The idea of such a column was suggested by my then boss, Paul Myers, not long after I had stepped down from my first term as editor.
Myers thought it would give me an alternative outlet for my fevered thoughts, since I would no longer be writing the weekly editorials.
This suited me fine, and we decided to name the column Peppercorn at the suggestion of the then chief sub-editor, Mark Dennis, drawing on the warm response that a recent series of articles and reader contributions about this ubiquitous exotic tree had evoked.
All was well until a few years later I found myself back in the editor's chair and therefore tasked again with writing the paper's weekly editorial, which meant I then had to come up with two opinion pieces each week, and I have to confess now that my own view on some issues and the "paper's view" (as expressed in my editorials) didn't always exactly coincide.
Sometimes my agrarian socialist notions were at odds with the "party line"!
As time went on, the column found itself sharing space with others, which meant that instead of being a weekly offering, it became fortnightly, and then (as now) part of a three-weekly rotation.
Events since the column began in 1990 have provided plenty of scope for commentary, from the wool market crash of that year to the OJD saga that followed, the SEPP 46 clearing bans of Bob Carr's, the unravelling of the Australian Wheat Board, water rows in the Murray-Darling Basin and now climate change and the energy crisis.
I've been saddened by many of the changes that have occurred during that time: the ploughing-up of Mitchell grass rangelands for annual cropping, the divorcing of irrigation entitlements from the land, the displacement of family farms in the Riverina by corporate horticultural plantations, the wanton white-anting of our rail network, the displacement of dairying by lifestyle farms along the well-watered coast, and I could go on.

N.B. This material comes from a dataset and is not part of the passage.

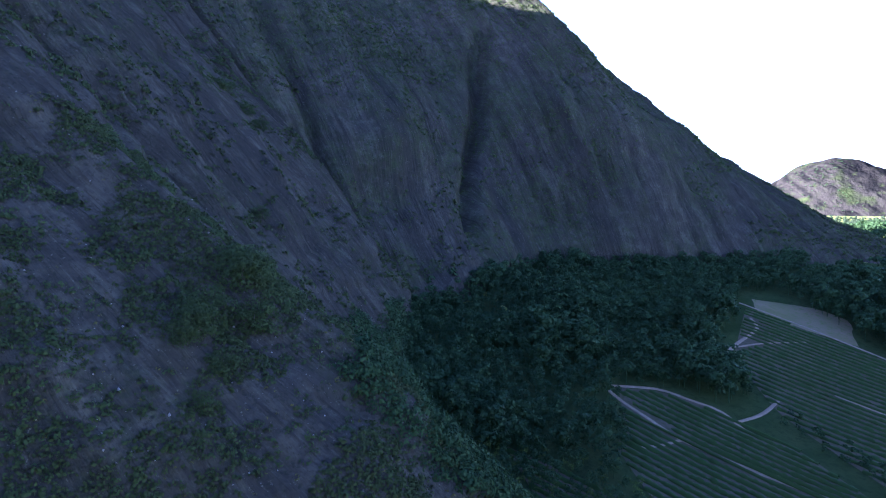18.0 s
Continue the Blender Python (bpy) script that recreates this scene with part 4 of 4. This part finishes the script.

My views have often been coloured by the fact that I see agriculture - or farming - as being not just about food and fibre production, export dollars or economic efficiency.
It's also about populating and managing the landscape and preserving viable rural communities.
On the latter score, however, I am at least glad to be bowing out at a time when the farm sector is buoyant after a run of good seasons and strong markets, and when a generation of young people can again see a future in "coming home to the farm".
I just hope they have the fortitude to weather the inevitable setbacks ahead.
And that's it from me - for now, anyway. Thanks for listening!